Cuatro horas antes del ataque
El aquelarre en pleno de las vocingleras esposas de los oficiales llenaba la habitación de una de las villas del campamento, mientras se enfundaban en los uniformes de color verde oliva de sus maridos. A excepción de la esposa del mayor Durán, única con uniforme de camuflaje, exclusivo de los paracaidistas de la época.
Los niños del campamento mirábamos con cierta preocupación las armas de juguete, ahora en manos de las señoras y solo pensábamos que regresaran a salvo, los juguetes, por cierto.

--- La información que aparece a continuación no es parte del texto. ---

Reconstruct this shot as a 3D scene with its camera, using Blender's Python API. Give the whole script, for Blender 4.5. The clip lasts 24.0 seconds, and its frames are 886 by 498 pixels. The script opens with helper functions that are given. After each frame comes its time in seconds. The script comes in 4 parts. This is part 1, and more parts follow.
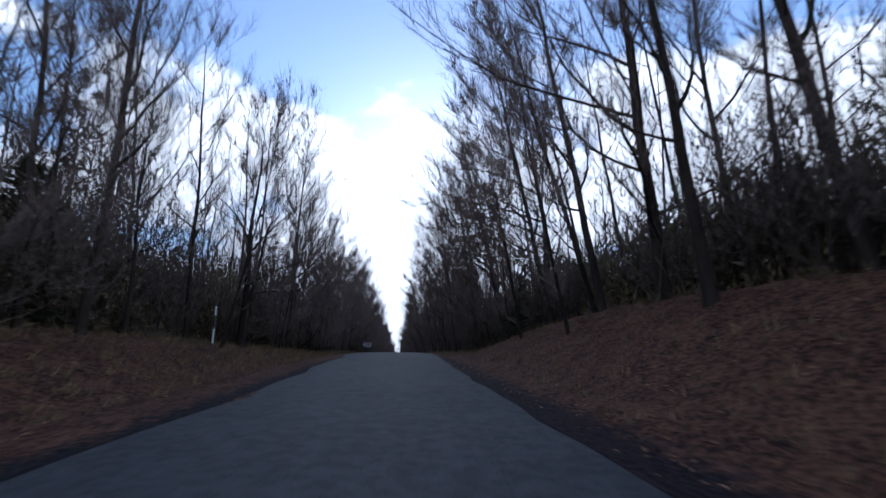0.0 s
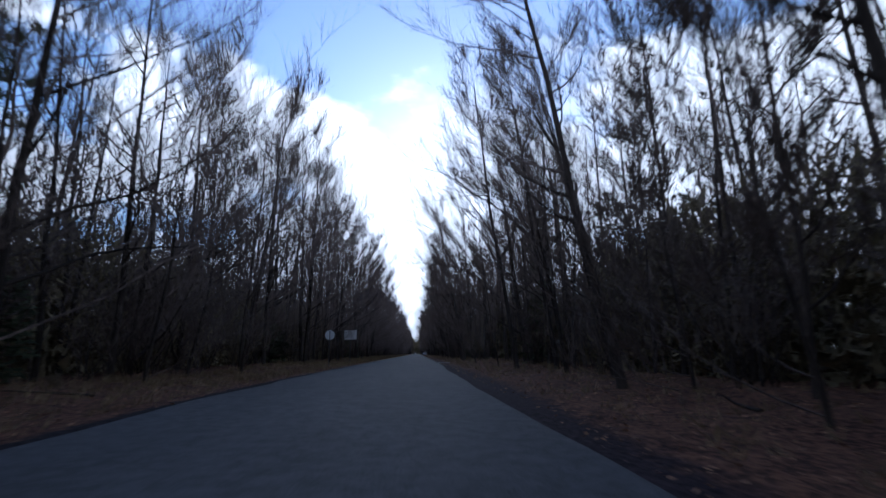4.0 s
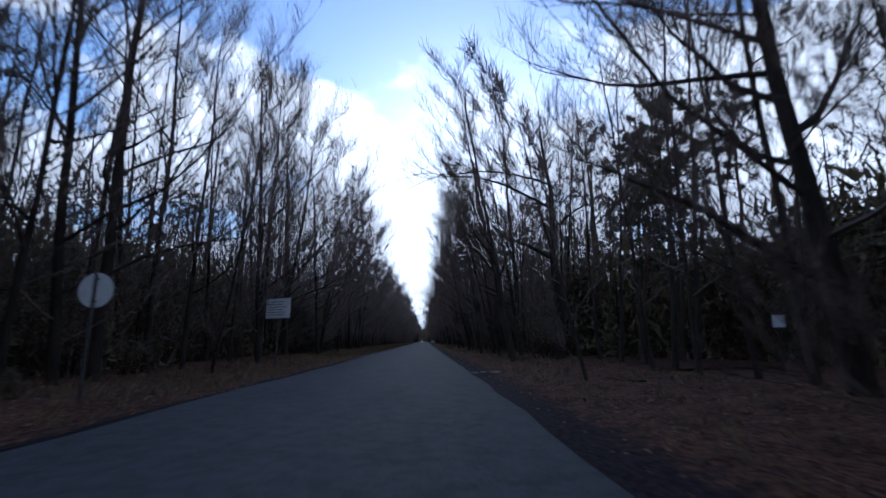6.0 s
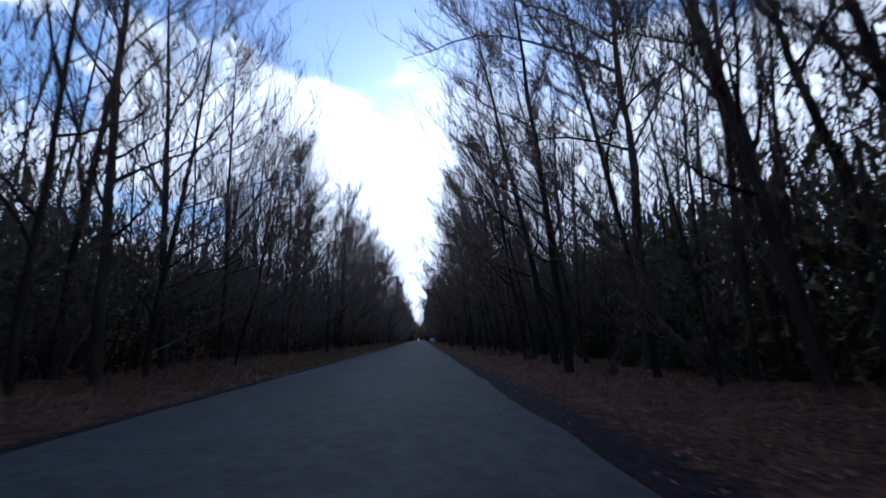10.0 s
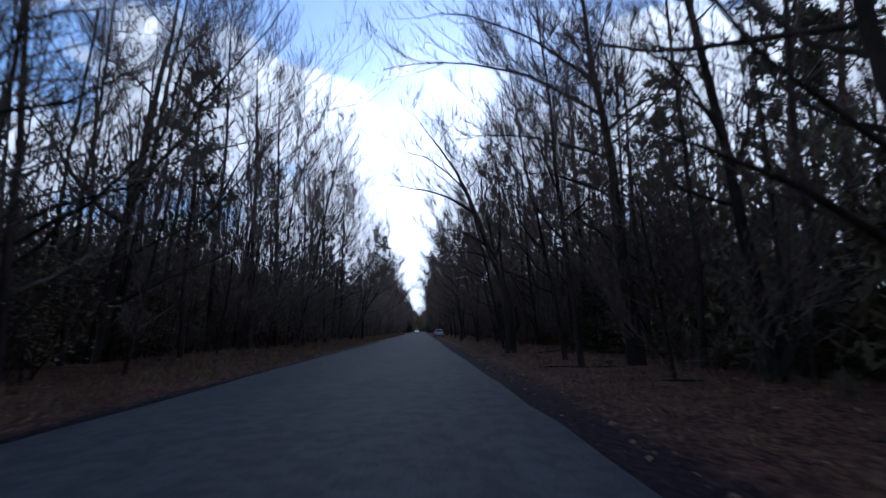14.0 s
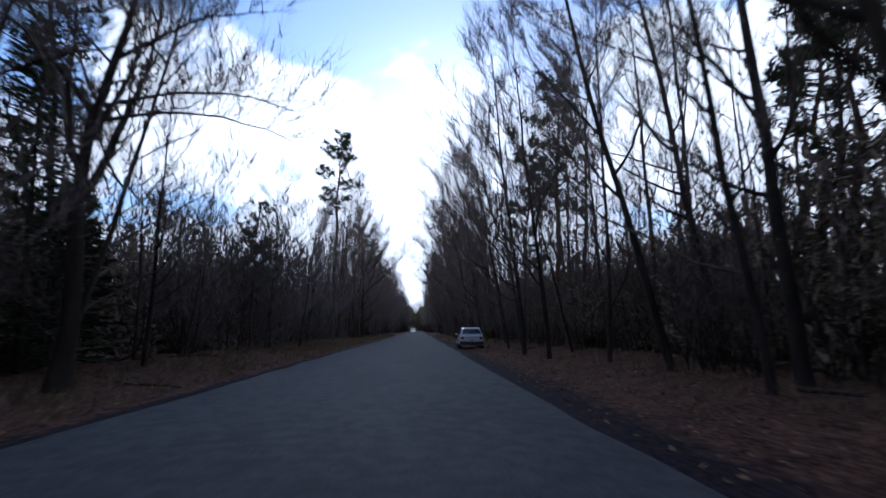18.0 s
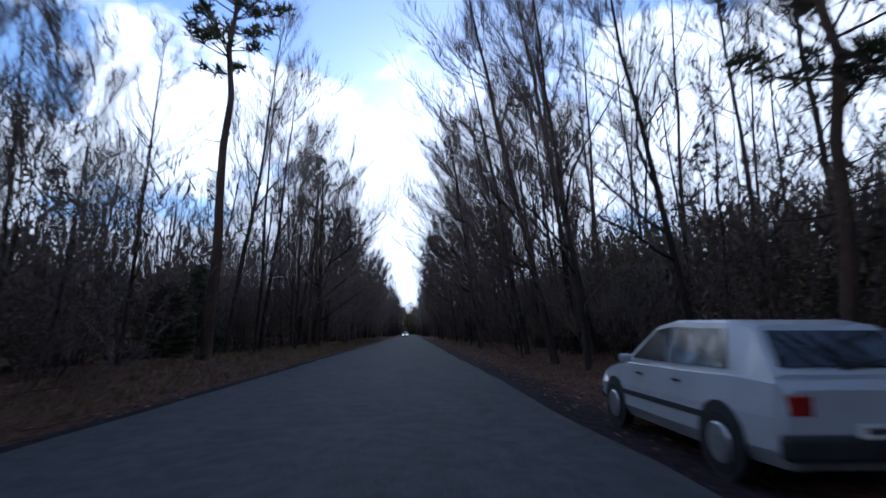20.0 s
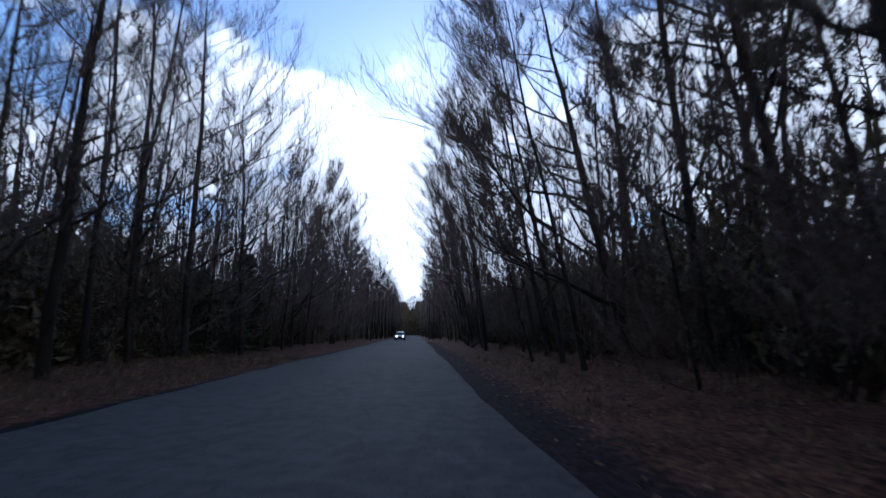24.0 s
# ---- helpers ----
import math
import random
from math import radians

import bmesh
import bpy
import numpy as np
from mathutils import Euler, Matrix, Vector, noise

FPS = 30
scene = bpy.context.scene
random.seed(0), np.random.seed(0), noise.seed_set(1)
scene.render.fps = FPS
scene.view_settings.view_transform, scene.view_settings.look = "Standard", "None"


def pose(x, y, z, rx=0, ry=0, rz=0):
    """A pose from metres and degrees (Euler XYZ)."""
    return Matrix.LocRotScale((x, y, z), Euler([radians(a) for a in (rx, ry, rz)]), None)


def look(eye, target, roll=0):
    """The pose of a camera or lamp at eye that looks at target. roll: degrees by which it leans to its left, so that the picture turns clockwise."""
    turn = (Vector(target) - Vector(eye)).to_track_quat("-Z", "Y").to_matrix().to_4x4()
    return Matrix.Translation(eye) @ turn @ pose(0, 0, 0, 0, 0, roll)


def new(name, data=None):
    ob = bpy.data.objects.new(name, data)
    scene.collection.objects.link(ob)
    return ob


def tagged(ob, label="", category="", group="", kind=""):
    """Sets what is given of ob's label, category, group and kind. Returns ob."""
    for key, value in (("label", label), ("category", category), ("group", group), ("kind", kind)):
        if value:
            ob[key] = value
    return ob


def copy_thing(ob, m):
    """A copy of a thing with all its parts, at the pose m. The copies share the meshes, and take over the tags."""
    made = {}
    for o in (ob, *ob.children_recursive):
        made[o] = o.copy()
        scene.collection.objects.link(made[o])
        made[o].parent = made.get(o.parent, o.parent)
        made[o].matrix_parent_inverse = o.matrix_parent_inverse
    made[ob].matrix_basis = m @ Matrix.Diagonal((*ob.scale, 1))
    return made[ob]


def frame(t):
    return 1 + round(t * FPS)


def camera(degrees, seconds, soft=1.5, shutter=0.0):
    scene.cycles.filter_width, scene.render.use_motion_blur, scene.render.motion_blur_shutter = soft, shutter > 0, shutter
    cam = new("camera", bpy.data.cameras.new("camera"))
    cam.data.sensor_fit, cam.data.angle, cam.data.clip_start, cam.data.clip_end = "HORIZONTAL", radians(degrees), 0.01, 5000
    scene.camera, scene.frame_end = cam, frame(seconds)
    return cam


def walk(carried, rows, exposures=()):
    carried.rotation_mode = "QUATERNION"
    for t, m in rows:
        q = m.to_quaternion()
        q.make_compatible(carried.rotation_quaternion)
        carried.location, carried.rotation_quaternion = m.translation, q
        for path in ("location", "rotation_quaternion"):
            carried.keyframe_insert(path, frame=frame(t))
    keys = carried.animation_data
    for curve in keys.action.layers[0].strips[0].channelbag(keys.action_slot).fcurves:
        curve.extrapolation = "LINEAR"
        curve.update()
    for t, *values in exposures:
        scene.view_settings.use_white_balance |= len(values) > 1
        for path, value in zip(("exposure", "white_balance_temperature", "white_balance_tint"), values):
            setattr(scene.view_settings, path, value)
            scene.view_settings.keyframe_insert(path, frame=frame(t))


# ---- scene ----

# ------------------------------------------------------------------ road line
SPEED = 14.5          # metres a second along +y
EYE = 1.25            # camera above the asphalt
ROAD_L, ROAD_R = -4.7, 2.0

_py = np.array([-400, -60, -20, 0, 14.5, 29, 36, 45, 55, 62, 68, 75, 4000.0])
_pz = np.array([-9.0, -6.0, -4.05, -2.85, -1.97, -1.10, -0.79, -0.42, -0.05, 0.20, 0.34, 0.40, 0.40])
_gy = np.arange(-300, 700, 1.0)
_gz = np.interp(_gy, _py, _pz)
_k = np.exp(-0.5 * (np.arange(-12, 13) / 4.5) ** 2)
_gz = np.convolve(np.pad(_gz, 12, mode="edge"), _k / _k.sum(), mode="valid")


def road_z(y):
    """Height of the road's crown line: a climb to a crest near y = 68, level beyond."""
    return np.interp(y, _gy, _gz)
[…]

Eran fusiles M16, como los usados por los soldados estadounidenses en Vietnam. Aunque los fusiles no eran más que meros juguetes, su parecido con los famosos Colt M16-A1 era asombroso. Llegaron como regalo de Navidad del ejército para los niños de la brigada y ahora solo rogábamos porque las señoras no los perdieran. Ya ataviadas con sus uniformes de faena y sus botas militares, las señoras cubrieron sus rostros con medias nailon, así abordaron el Land Rover y algún otro vehículo disponible y salieron al asalto del comando de Brigada.
La negociación
Al avergonzado comandante, ahora atado a uno de los postes del comando, no le quedó más que tomárselo deportivamente y negociar con el piquete de señoras/insurgentes un rescate, mientras el resto de los oficiales bromeaba aliviado tratando de reconocer a sus respectivas esposas. El valor del rescate se acordó y las puertas de la cantina se abrieron para que los niños del campamento tomáramos lo que quisiéramos, a la cuenta del comandante.
La columna de insurgentes, envalentonada por el rotundo éxito de su operación de comando, enfiló al hangar de Transportes Aéreos Orientales (TAO), donde el capitán Ruales, piloto y propietario de la aerolínea, hacía las comprobaciones necesarias para el despegue de su Douglas DC-3. Las señoras/insurgentes cerraron el paso a la aeronave y capturaron al capitán Ruales, que hubo de desembolsar dos botellas de whisky y dos de vino para recuperar su libertad.
El pequeño pueblito amazónico de Shell, con su Brigada de Selva y su aerolínea local, no fue trofeo suficiente para las envalentonadas damas, que arrancaron dando patinazos en la carretera de polvo y gravilla, a su destino: Puyo, capital de la provincia de Pastaza.
Puyo tenía su cabaret, ahí estaban las alegres meretrices ventilando sus voluptuosas curvas frente al establecimiento en cuestión, cuando pasó frente a ellas el convoy de las señoras/subversivas. Al instante las pizpiretas en mención reconocieron la lustrosa boina roja del único paracaidista de las inmediaciones. Agitando las manos y todo lo demás se pusieron a gritar con alborozo: “¡Lucho, hola, Lucho!” Lo que ocasionó ciertos inconvenientes en el hogar de Lucho.
El convoy se dirigió a la iglesia; el obispo se encontraba totalmente desprotegido en el momento del asalto. El piquete de insurgentes lo encontró en el confesionario y se hicieron con él, logrando un jugoso rescate, media docena de botellas de vino de consagrar.
El asalto a la brigada, en el Día de Inocentes, fue todo un éxito, las señoras compartieron el botín con los oficiales en una jarana de antología y nosotros tuvimos de vuelta nuestros fusiles.